YOUR INSTRUCTIONS:
Restate the full listing word for word and leave the pictures out.

━━━━━━━━━━

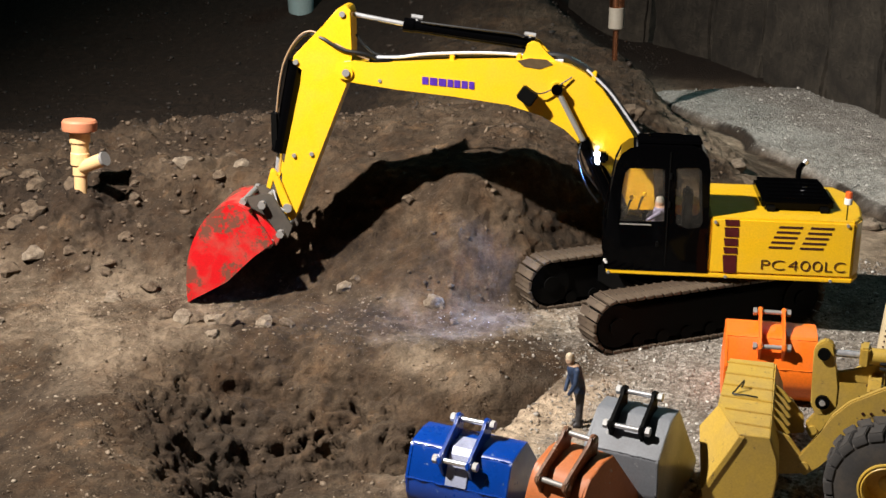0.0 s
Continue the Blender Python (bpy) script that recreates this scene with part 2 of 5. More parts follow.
def finish(bm, vs, fs, bevel, m):
    if bevel:
        es = list({e for f in fs for e in f.edges})
        out = bmesh.ops.bevel(bm, geom=es, offset=bevel, segments=2, affect="EDGES", clamp_overlap=True)
        vs = list({v for f in out["faces"] for v in f.verts} | {v for v in vs if v.is_valid})
    if m is not None:
        bmesh.ops.transform(bm, matrix=m, verts=vs)
    return bm


def prism(bm, pts, a, b, bevel=0.0, axis="y", m=None):
    """A flat outline pushed from a to b along an axis. The outline's two coordinates are the other two axes, in order."""
    def at(p, d):
        return {"y": (p[0], d, p[1]), "z": (p[0], p[1], d), "x": (d, p[0], p[1])}[axis]
    lo, hi = [bm.verts.new(at(p, a)) for p in pts], [bm.verts.new(at(p, b)) for p in pts]
    n = len(pts)
    fs = [bm.faces.new(lo), bm.faces.new(hi[::-1])] + [bm.faces.new((lo[i], hi[i], hi[(i + 1) % n], lo[(i + 1) % n])) for i in range(n)]
    return finish(bm, lo + hi, fs, bevel, m)


def rod(bm, p, q, r, r2=None, seg=14, caps=True):
    """A round bar from p to q."""
    p, q = Vector(p), Vector(q)
    turn = (q - p).to_track_quat("Z", "Y").to_matrix().to_4x4()
    r2 = r if r2 is None else r2
    rings = []
    for c, rad in ((p, r), (q, r2)):
        rings.append([bm.verts.new(c + (turn @ Vector((rad * math.cos(k * math.tau / seg), rad * math.sin(k * math.tau / seg), 0)))) for k in range(seg)])
    for k in range(seg):
        j = (k + 1) % seg
        bm.faces.new((rings[0][k], rings[0][j], rings[1][j], rings[1][k]))
    if caps:
        bm.faces.new(rings[0][::-1])
        bm.faces.new(rings[1])
    return bm


def lathe(bm, profile, m=None, seg=32, closed=False):
    """Turns (radius, height) pairs round z."""
    rings, made = [], []
    for r, z in profile:
        ring = [bm.verts.new((r * math.cos(k * math.tau / seg), r * math.sin(k * math.tau / seg), z)) for k in range(seg)]
        rings.append(ring)
        made += ring
    for a, b in zip(rings, rings[1:] + (rings[:1] if closed else [])):
        for k in range(seg):
            j = (k + 1) % seg
            bm.faces.new((a[k], a[j], b[j], b[k]))
    if not closed:
        bm.faces.new(rings[0][::-1])
        bm.faces.new(rings[-1])
    if m is not None:
        bmesh.ops.transform(bm, matrix=m, verts=made)
    return bm


def tube(bm, pts, r, seg=8, steps=6):
    """A hose along a smooth line through the points."""
    pts = [Vector(p) for p in pts]
    line = []
    for i in range(len(pts) - 1):
        a, b, c, d = pts[max(i - 1, 0)], pts[i], pts[i + 1], pts[min(i + 2, len(pts) - 1)]
        for k in range(steps):
            u = k / steps
            line.append(0.5 * (2 * b + (c - a) * u + (2 * a - 5 * b + 4 * c - d) * u * u + (3 * b - a - 3 * c + d) * u ** 3))
    line.append(pts[-1])
    rings = []
    for i, p in enumerate(line):
        way = (line[min(i + 1, len(line) - 1)] - line[max(i - 1, 0)]).normalized()
        side = way.cross(Vector((0, 0, 1)))
        side = (side if side.length > 1e-4 else way.cross(Vector((0, 1, 0)))).normalized()
        up = side.cross(way)
        rings.append([bm.verts.new(p + r * (math.cos(k * math.tau / seg) * side + math.sin(k * math.tau / seg) * up)) for k in range(seg)])
    for a, b in zip(rings, rings[1:]):
        for k in range(seg):
            j = (k + 1) % seg
            bm.faces.new((a[k], a[j], b[j], b[k]))
    bm.faces.new(rings[0][::-1])
    bm.faces.new(rings[-1])
    return bm


def plate(bm, outer, holes, a, b):
    """A sheet in the xz plane from y = a to y = b, with openings cut through it."""
    loops = []
    for loop in [outer] + holes:
        loops.append([bm.verts.new((p[0], a, p[1])) for p in loop])
    edges = [bm.edges.new((l[i], l[(i + 1) % len(l)])) for l in loops for i in range(len(l))]
    res = bmesh.ops.triangle_fill(bm, edges=edges, use_beauty=True, use_dissolve=False)
    faces = [g for g in res["geom"] if isinstance(g, bmesh.types.BMFace)]
    ext = bmesh.ops.extrude_face_region(bm, geom=faces)
    bmesh.ops.translate(bm, verts=[g for g in ext["geom"] if isinstance(g, bmesh.types.BMVert)], vec=(0, b - a, 0))
    return bm


def B():
    return bmesh.new()


def words(name, text, size, m, mat, parent, label, width=None):
    """Lettering with the built-in font, lying in the xz plane, as a thin mesh."""
    cu = bpy.data.curves.new(name, "FONT")
    cu.body, cu.size, cu.extrude, cu.offset = text, size, 0.0004, -0.0005
    tmp = bpy.data.objects.new(name, cu)
    scene.collection.objects.link(tmp)
    bpy.context.view_layer.update()
    me = bpy.data.meshes.new_from_object(tmp.evaluated_get(bpy.context.evaluated_depsgraph_get()))
    bpy.data.objects.remove(tmp)
    if width:
        xs = [v.co.x for v in me.vertices]
        k = width / (max(xs) - min(xs))
        for v in me.vertices:
            v.co.x = (v.co.x - min(xs)) * k
    me.transform(m @ Euler((radians(90), 0, 0)).to_matrix().to_4x4())
    me.materials.clear()
    me.materials.append(mat)
    ob = new(name, me)
    ob.parent = parent
    return tagged(ob, label)


# ---- the ground ----


def lattice(ix, iy, seed):
    n = (ix.astype(np.int64) * 374761393 + iy.astype(np.int64) * 668265263 + seed * 974634777) & 0x7FFFFFFF
    n = ((n ^ (n >> 13)) * 1274126177) & 0x7FFFFFFF
    n = ((n ^ (n >> 16)) * 2246822519) & 0x7FFFFFFF
    return n / 0x7FFFFFFF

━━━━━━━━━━

SOLVED PROBLEM:
0.0 s
Continue the Blender Python (bpy) script that recreates this scene with part 2 of 5. More parts follow.
def finish(bm, vs, fs, bevel, m):
    if bevel:
        es = list({e for f in fs for e in f.edges})
        out = bmesh.ops.bevel(bm, geom=es, offset=bevel, segments=2, affect="EDGES", clamp_overlap=True)
        vs = list({v for f in out["faces"] for v in f.verts} | {v for v in vs if v.is_valid})
    if m is not None:
        bmesh.ops.transform(bm, matrix=m, verts=vs)
    return bm


def prism(bm, pts, a, b, bevel=0.0, axis="y", m=None):
    """A flat outline pushed from a to b along an axis. The outline's two coordinates are the other two axes, in order."""
    def at(p, d):
        return {"y": (p[0], d, p[1]), "z": (p[0], p[1], d), "x": (d, p[0], p[1])}[axis]
    lo, hi = [bm.verts.new(at(p, a)) for p in pts], [bm.verts.new(at(p, b)) for p in pts]
    n = len(pts)
    fs = [bm.faces.new(lo), bm.faces.new(hi[::-1])] + [bm.faces.new((lo[i], hi[i], hi[(i + 1) % n], lo[(i + 1) % n])) for i in range(n)]
    return finish(bm, lo + hi, fs, bevel, m)


def rod(bm, p, q, r, r2=None, seg=14, caps=True):
    """A round bar from p to q."""
    p, q = Vector(p), Vector(q)
    turn = (q - p).to_track_quat("Z", "Y").to_matrix().to_4x4()
    r2 = r if r2 is None else r2
    rings = []
    for c, rad in ((p, r), (q, r2)):
        rings.append([bm.verts.new(c + (turn @ Vector((rad * math.cos(k * math.tau / seg), rad * math.sin(k * math.tau / seg), 0)))) for k in range(seg)])
    for k in range(seg):
        j = (k + 1) % seg
        bm.faces.new((rings[0][k], rings[0][j], rings[1][j], rings[1][k]))
    if caps:
        bm.faces.new(rings[0][::-1])
        bm.faces.new(rings[1])
    return bm


def lathe(bm, profile, m=None, seg=32, closed=False):
    """Turns (radius, height) pairs round z."""
    rings, made = [], []
    for r, z in profile:
        ring = [bm.verts.new((r * math.cos(k * math.tau / seg), r * math.sin(k * math.tau / seg), z)) for k in range(seg)]
        rings.append(ring)
        made += ring
    for a, b in zip(rings, rings[1:] + (rings[:1] if closed else [])):
        for k in range(seg):
            j = (k + 1) % seg
            bm.faces.new((a[k], a[j], b[j], b[k]))
    if not closed:
        bm.faces.new(rings[0][::-1])
        bm.faces.new(rings[-1])
    if m is not None:
        bmesh.ops.transform(bm, matrix=m, verts=made)
    return bm


def tube(bm, pts, r, seg=8, steps=6):
    """A hose along a smooth line through the points."""
    pts = [Vector(p) for p in pts]
    line = []
    for i in range(len(pts) - 1):
        a, b, c, d = pts[max(i - 1, 0)], pts[i], pts[i + 1], pts[min(i + 2, len(pts) - 1)]
        for k in range(steps):
            u = k / steps
            line.append(0.5 * (2 * b + (c - a) * u + (2 * a - 5 * b + 4 * c - d) * u * u + (3 * b - a - 3 * c + d) * u ** 3))
    line.append(pts[-1])
    rings = []
    for i, p in enumerate(line):
        way = (line[min(i + 1, len(line) - 1)] - line[max(i - 1, 0)]).normalized()
        side = way.cross(Vector((0, 0, 1)))
        side = (side if side.length > 1e-4 else way.cross(Vector((0, 1, 0)))).normalized()
        up = side.cross(way)
        rings.append([bm.verts.new(p + r * (math.cos(k * math.tau / seg) * side + math.sin(k * math.tau / seg) * up)) for k in range(seg)])
    for a, b in zip(rings, rings[1:]):
        for k in range(seg):
            j = (k + 1) % seg
            bm.faces.new((a[k], a[j], b[j], b[k]))
    bm.faces.new(rings[0][::-1])
    bm.faces.new(rings[-1])
    return bm


def plate(bm, outer, holes, a, b):
    """A sheet in the xz plane from y = a to y = b, with openings cut through it."""
    loops = []
    for loop in [outer] + holes:
        loops.append([bm.verts.new((p[0], a, p[1])) for p in loop])
    edges = [bm.edges.new((l[i], l[(i + 1) % len(l)])) for l in loops for i in range(len(l))]
    res = bmesh.ops.triangle_fill(bm, edges=edges, use_beauty=True, use_dissolve=False)
    faces = [g for g in res["geom"] if isinstance(g, bmesh.types.BMFace)]
    ext = bmesh.ops.extrude_face_region(bm, geom=faces)
    bmesh.ops.translate(bm, verts=[g for g in ext["geom"] if isinstance(g, bmesh.types.BMVert)], vec=(0, b - a, 0))
    return bm


def B():
    return bmesh.new()


def words(name, text, size, m, mat, parent, label, width=None):
    """Lettering with the built-in font, lying in the xz plane, as a thin mesh."""
    cu = bpy.data.curves.new(name, "FONT")
    cu.body, cu.size, cu.extrude, cu.offset = text, size, 0.0004, -0.0005
    tmp = bpy.data.objects.new(name, cu)
    scene.collection.objects.link(tmp)
    bpy.context.view_layer.update()
    me = bpy.data.meshes.new_from_object(tmp.evaluated_get(bpy.context.evaluated_depsgraph_get()))
    bpy.data.objects.remove(tmp)
    if width:
        xs = [v.co.x for v in me.vertices]
        k = width / (max(xs) - min(xs))
        for v in me.vertices:
            v.co.x = (v.co.x - min(xs)) * k
    me.transform(m @ Euler((radians(90), 0, 0)).to_matrix().to_4x4())
    me.materials.clear()
    me.materials.append(mat)
    ob = new(name, me)
    ob.parent = parent
    return tagged(ob, label)


# ---- the ground ----


def lattice(ix, iy, seed):
    n = (ix.astype(np.int64) * 374761393 + iy.astype(np.int64) * 668265263 + seed * 974634777) & 0x7FFFFFFF
    n = ((n ^ (n >> 13)) * 1274126177) & 0x7FFFFFFF
    n = ((n ^ (n >> 16)) * 2246822519) & 0x7FFFFFFF
    return n / 0x7FFFFFFF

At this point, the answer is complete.